What's the single most overlooked factor in FDI due diligence?
The quality and stability of the local management team you will have to work with or hire. Financials can be audited, laws can be read. Assessing people is harder. In an M&A, spend time with the target's mid-level managers, not just the owners selling to you. In a Greenfield, your first hire should be a respected local HR head who can navigate the talent market. People execute strategy. Everything else is just paper.
FDI is too risky with all the geopolitical tensions today. Should we just wait?
Waiting is a strategy, but it carries its own risk—the risk of being left behind. The key isn't to avoid risk, but to reconfigure for it. This means diversifying FDI across multiple regions ("China Plus One" strategy), investing in politically stable but perhaps more expensive countries, and building flexible operations. It also means shorter payback period requirements. The calculus has changed, but the imperative for global growth hasn't disappeared for most industries.
How do we truly measure the success of an FDI project?
Throw out the idea that success is just hitting a financial ROI target in Year 3. For strategic FDI, the metrics are broader. Are you learning from the market? Is the subsidiary feeding innovation back to headquarters? Have you built resilience into your supply chain? Has it blocked a competitor?
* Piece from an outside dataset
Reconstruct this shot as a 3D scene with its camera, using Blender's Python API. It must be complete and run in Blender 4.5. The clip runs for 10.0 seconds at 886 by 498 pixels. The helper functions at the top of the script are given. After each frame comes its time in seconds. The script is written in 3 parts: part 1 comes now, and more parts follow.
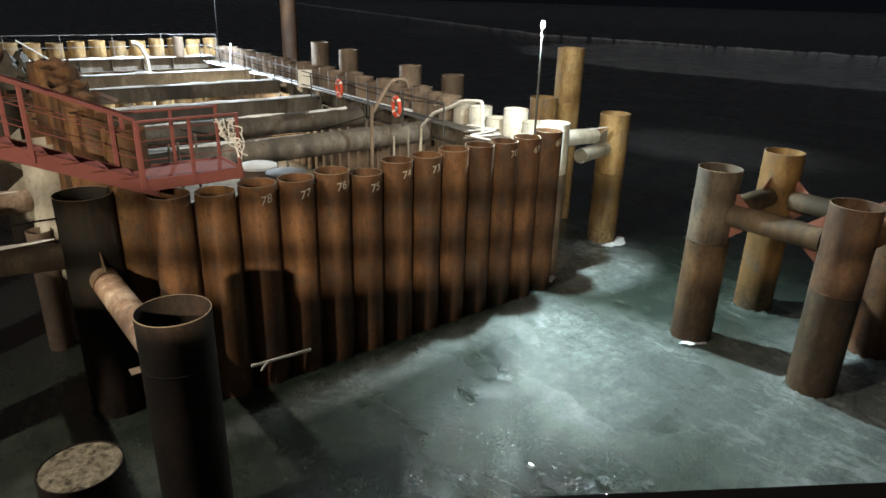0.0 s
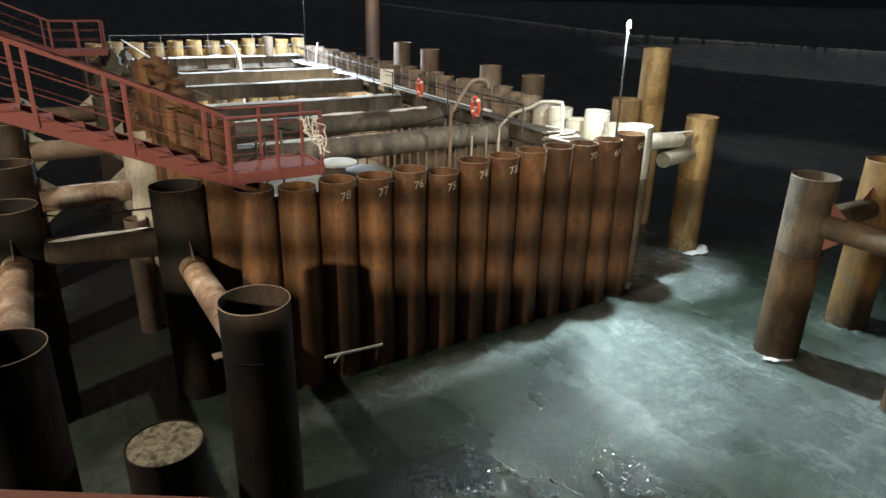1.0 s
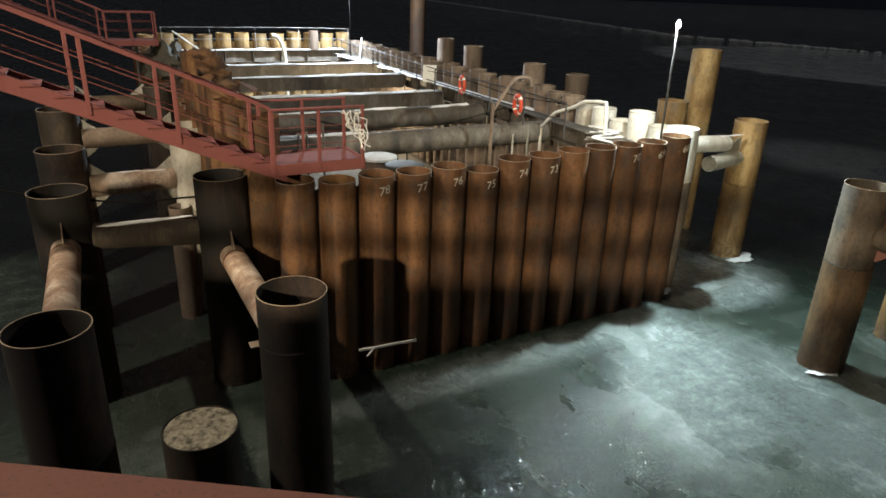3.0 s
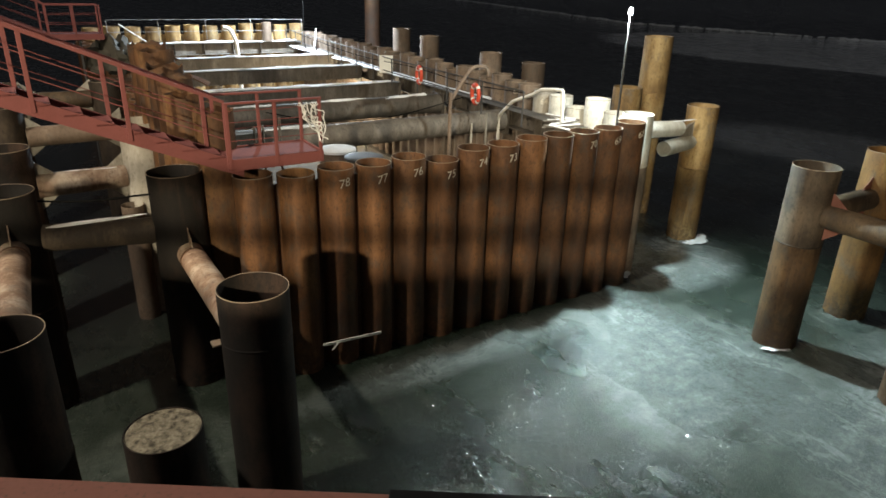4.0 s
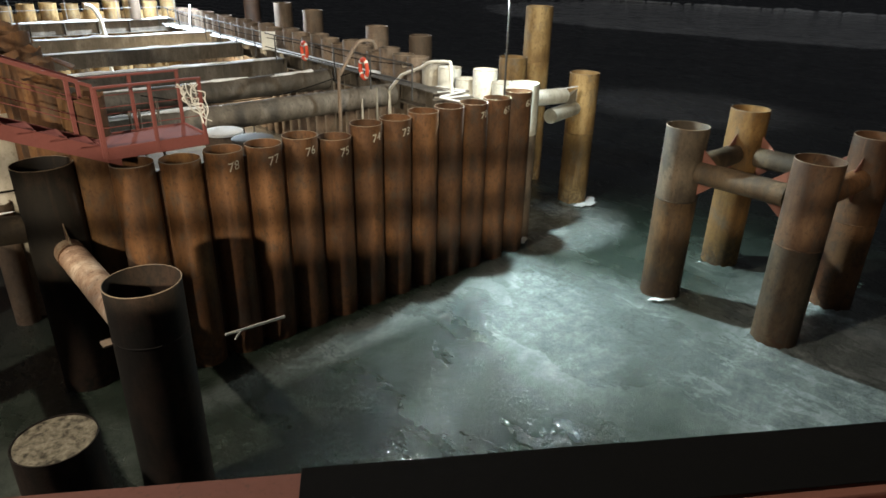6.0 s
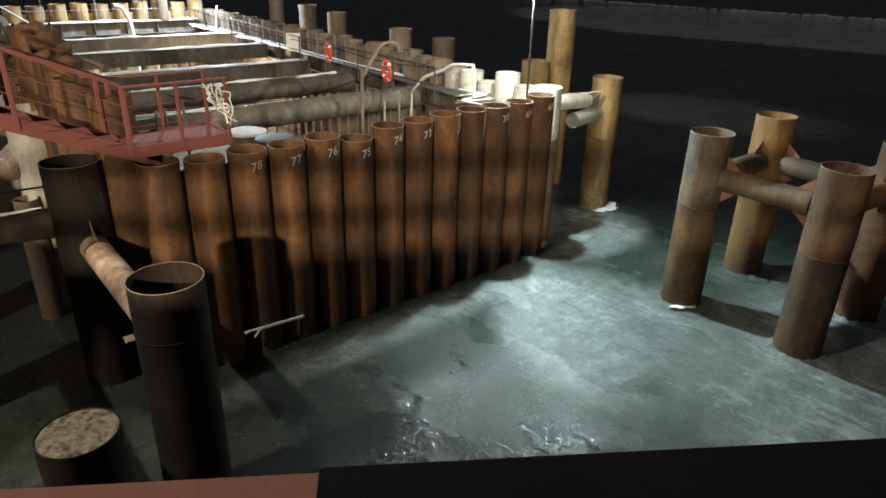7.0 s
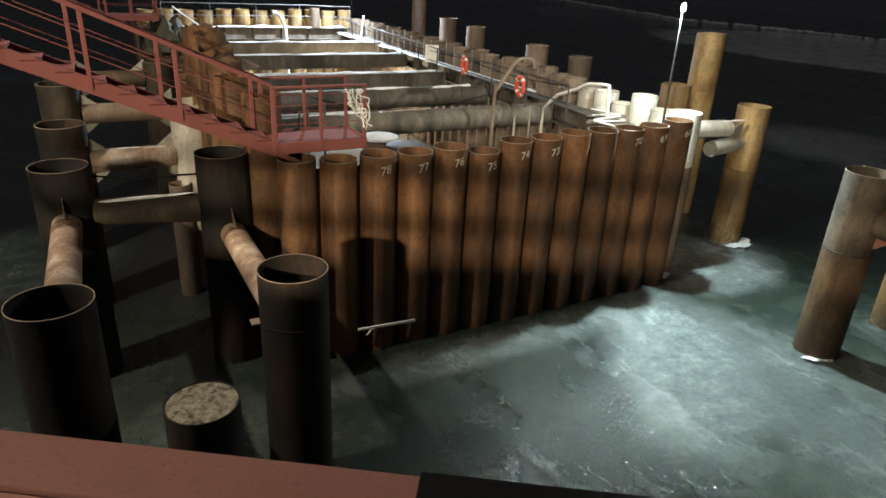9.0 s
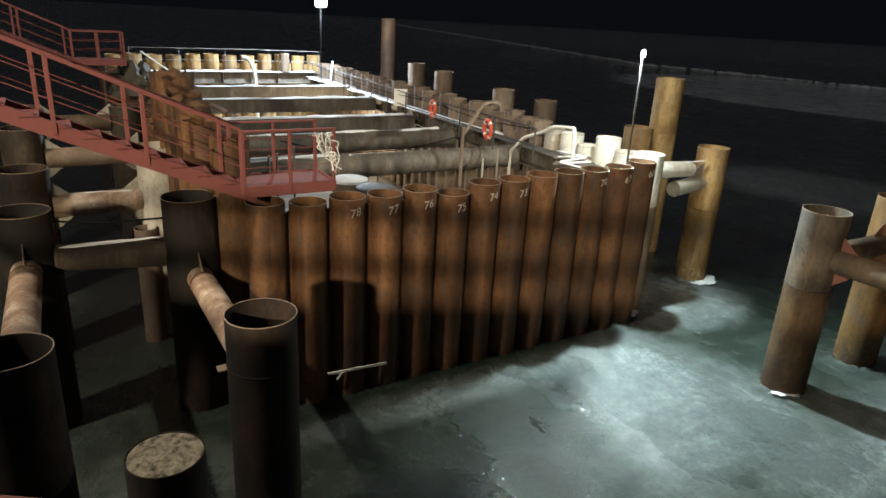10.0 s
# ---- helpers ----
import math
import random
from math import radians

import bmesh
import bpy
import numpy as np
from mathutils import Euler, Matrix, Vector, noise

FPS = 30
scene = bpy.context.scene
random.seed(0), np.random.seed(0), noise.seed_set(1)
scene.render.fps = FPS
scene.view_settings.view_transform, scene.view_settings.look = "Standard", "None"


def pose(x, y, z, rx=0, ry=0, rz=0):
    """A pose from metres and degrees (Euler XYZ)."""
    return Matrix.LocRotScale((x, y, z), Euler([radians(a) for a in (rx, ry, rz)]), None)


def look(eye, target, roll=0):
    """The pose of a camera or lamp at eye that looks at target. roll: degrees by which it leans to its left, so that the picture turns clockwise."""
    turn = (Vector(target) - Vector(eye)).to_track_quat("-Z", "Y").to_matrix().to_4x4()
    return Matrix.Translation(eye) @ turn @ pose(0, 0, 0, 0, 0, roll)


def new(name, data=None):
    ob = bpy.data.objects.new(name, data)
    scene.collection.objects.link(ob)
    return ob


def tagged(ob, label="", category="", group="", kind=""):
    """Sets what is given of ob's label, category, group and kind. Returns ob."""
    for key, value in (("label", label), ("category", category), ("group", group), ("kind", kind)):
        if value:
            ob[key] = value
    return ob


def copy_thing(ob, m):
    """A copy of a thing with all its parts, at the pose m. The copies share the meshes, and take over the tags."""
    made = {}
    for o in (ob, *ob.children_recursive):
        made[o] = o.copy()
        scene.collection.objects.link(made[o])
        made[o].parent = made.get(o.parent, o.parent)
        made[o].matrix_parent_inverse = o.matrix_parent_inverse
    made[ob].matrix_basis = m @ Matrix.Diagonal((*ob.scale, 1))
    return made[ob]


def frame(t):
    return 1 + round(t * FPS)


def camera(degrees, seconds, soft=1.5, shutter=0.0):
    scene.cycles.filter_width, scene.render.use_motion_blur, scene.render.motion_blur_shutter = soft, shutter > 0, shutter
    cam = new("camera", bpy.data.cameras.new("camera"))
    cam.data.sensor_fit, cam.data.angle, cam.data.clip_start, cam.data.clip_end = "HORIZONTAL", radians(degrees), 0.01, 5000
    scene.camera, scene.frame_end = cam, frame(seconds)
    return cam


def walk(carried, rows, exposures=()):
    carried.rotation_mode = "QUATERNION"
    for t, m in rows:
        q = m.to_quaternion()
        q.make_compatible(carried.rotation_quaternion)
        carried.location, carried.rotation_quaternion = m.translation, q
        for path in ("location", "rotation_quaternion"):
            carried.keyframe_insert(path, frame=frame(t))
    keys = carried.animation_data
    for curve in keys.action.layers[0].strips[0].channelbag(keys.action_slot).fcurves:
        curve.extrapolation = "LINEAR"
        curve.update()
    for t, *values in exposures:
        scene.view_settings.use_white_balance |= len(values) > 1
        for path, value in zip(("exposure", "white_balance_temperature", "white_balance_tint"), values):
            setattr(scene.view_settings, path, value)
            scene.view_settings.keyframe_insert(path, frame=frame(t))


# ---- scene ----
cam = camera(68.9, 10.0, soft=1.6)
ROWS = [
    (0.0, 0.000, -0.000, 8.136, -38.45, -21.14, -1.47),
    (0.5, -0.013, -0.005, 8.131, -35.26, -21.06, -1.39),
    (1.0, -0.008, 0.008, 8.141, -31.59, -21.30, -1.16),
    (1.5, 0.004, 0.047, 8.133, -29.62, -21.69, -1.33),
    (2.0, 0.002, 0.062, 8.132, -27.52, -21.74, -1.92),
    (3.5, -0.008, 0.057, 8.130, -28.70, -21.56, -1.95),
    (4.0, -0.006, 0.060, 8.126, -31.64, -22.37, -1.52),
    (4.5, 0.001, 0.048, 8.131, -32.09, -22.35, -1.32),
    (5.0, 0.009, 0.042, 8.126, -33.45, -22.23, -1.30),
    (5.5, 0.001, 0.024, 8.128, -36.42, -23.01, -1.28),
    (6.0, -0.001, -0.004, 8.126, -41.24, -24.29, -1.14),
    (7.5, -0.025, 0.011, 8.132, -38.08, -23.91, -1.70),
    (8.0, -0.035, 0.030, 8.128, -36.69, -23.60, -2.04),
    (8.5, -0.003, 0.058, 8.108, -31.68, -23.28, -2.21),
    (9.0, -0.052, 0.040, 8.118, -27.66, -23.27, -2.74),
    (9.5, -0.044, 0.048, 8.137, -27.95, -22.10, -3.05),
    (10.0, -0.044, 0.036, 8.141, -30.34, -19.55, -3.01),
]
walk(cam, [(t, pose(x, y, z, 90 + pitch, roll, yaw)) for t, x, y, z, yaw, pitch, roll in ROWS])

# ---- night sky and lamps ----
world = bpy.data.worlds.new("night")
world.use_nodes = True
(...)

I use a balanced scorecard: financial performance, strategic goals achieved, knowledge transfer, and risk profile improvement. A project might be a financial breakeven but a massive strategic win because it gave you a technology that transformed your core product line.

Foreign direct investment is a powerful tool, but it's not a magic wand. It demands patience, deep local insight, and a stomach for complexity. The companies that succeed are those that move beyond seeing it as a financial transaction and start seeing it as the long-term process of building a genuine, adapted presence in a new part of the world. They plan meticulously, but they also remain flexible enough to learn and pivot on the ground. That's the real art of it.